(Dataset rows)
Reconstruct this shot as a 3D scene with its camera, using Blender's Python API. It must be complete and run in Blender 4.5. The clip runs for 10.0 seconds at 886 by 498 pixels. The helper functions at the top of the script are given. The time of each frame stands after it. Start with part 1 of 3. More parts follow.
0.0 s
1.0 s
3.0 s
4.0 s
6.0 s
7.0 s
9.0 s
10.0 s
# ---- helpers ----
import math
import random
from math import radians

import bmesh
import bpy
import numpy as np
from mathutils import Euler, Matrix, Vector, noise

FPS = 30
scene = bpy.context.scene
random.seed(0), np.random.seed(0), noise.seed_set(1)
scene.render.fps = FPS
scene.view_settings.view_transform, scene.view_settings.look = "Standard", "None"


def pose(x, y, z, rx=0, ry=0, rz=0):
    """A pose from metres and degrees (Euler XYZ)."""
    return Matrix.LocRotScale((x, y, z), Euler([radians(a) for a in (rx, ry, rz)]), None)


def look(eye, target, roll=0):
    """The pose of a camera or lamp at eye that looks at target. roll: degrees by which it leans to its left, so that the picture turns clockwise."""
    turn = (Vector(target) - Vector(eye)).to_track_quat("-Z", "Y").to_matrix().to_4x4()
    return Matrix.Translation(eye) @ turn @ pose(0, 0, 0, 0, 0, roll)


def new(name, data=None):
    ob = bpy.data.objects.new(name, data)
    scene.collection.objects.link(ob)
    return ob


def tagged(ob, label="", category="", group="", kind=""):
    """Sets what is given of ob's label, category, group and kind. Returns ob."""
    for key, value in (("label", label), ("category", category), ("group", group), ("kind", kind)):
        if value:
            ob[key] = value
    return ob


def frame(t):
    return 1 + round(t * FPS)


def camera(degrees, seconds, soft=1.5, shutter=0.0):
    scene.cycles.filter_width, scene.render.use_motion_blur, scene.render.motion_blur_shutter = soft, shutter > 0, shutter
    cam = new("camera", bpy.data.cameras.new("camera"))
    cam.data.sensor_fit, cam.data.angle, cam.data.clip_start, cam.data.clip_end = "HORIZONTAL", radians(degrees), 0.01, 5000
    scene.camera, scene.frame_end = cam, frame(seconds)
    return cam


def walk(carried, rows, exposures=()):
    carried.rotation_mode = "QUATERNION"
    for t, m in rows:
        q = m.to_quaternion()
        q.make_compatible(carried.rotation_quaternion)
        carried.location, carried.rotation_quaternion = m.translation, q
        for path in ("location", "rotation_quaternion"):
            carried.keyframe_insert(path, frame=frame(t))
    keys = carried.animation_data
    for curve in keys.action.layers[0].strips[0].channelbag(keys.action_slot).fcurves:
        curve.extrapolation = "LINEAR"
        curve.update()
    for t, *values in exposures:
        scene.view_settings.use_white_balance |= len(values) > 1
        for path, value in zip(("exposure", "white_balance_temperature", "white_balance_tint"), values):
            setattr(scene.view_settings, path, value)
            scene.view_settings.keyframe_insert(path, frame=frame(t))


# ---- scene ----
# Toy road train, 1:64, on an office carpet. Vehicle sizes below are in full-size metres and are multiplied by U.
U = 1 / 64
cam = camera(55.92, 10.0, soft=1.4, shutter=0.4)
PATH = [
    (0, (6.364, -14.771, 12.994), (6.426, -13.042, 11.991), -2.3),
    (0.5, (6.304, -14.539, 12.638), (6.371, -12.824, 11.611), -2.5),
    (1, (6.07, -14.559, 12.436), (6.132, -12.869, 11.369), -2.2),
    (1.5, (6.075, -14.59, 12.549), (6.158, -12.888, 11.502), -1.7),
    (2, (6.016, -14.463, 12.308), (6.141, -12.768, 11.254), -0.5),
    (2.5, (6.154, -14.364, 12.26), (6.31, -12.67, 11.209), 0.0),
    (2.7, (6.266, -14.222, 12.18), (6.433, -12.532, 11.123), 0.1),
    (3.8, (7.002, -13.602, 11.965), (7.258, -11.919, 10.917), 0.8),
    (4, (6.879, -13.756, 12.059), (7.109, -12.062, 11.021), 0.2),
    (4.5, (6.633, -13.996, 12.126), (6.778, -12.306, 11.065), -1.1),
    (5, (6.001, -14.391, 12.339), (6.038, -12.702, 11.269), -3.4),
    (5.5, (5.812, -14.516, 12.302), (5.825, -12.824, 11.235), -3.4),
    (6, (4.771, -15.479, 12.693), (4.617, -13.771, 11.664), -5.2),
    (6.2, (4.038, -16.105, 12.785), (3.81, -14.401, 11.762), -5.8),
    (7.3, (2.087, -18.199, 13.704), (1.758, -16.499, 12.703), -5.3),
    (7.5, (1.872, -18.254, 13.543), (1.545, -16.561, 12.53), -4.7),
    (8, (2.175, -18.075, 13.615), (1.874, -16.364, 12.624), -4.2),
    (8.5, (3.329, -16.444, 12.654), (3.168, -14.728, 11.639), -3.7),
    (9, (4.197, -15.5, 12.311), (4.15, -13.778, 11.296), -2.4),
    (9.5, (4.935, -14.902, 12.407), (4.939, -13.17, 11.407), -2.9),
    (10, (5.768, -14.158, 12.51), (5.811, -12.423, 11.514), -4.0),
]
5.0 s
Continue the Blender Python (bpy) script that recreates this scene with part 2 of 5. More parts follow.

# What you need to do
Restate word for word only the lines running from the beginning of the data to the line holding "return Matrix.Translation(eye) @", both included.

# Result
Reconstruct this shot as a 3D scene with its camera, using Blender's Python API. It must be complete and run in Blender 4.5. The clip runs for 10.0 seconds at 886 by 498 pixels. The helper functions at the top of the script are given. The time of each frame stands after it. Start with part 1 of 3. More parts follow.
0.0 s
1.0 s
3.0 s
4.0 s
6.0 s
7.0 s
9.0 s
10.0 s
# ---- helpers ----
import math
import random
from math import radians

import bmesh
import bpy
import numpy as np
from mathutils import Euler, Matrix, Vector, noise

FPS = 30
scene = bpy.context.scene
random.seed(0), np.random.seed(0), noise.seed_set(1)
scene.render.fps = FPS
scene.view_settings.view_transform, scene.view_settings.look = "Standard", "None"


def pose(x, y, z, rx=0, ry=0, rz=0):
    """A pose from metres and degrees (Euler XYZ)."""
    return Matrix.LocRotScale((x, y, z), Euler([radians(a) for a in (rx, ry, rz)]), None)


def look(eye, target, roll=0):
    """The pose of a camera or lamp at eye that looks at target. roll: degrees by which it leans to its left, so that the picture turns clockwise."""
    turn = (Vector(target) - Vector(eye)).to_track_quat("-Z", "Y").to_matrix().to_4x4()
    return Matrix.Translation(eye) @ turn @ pose(0, 0, 0, 0, 0, roll)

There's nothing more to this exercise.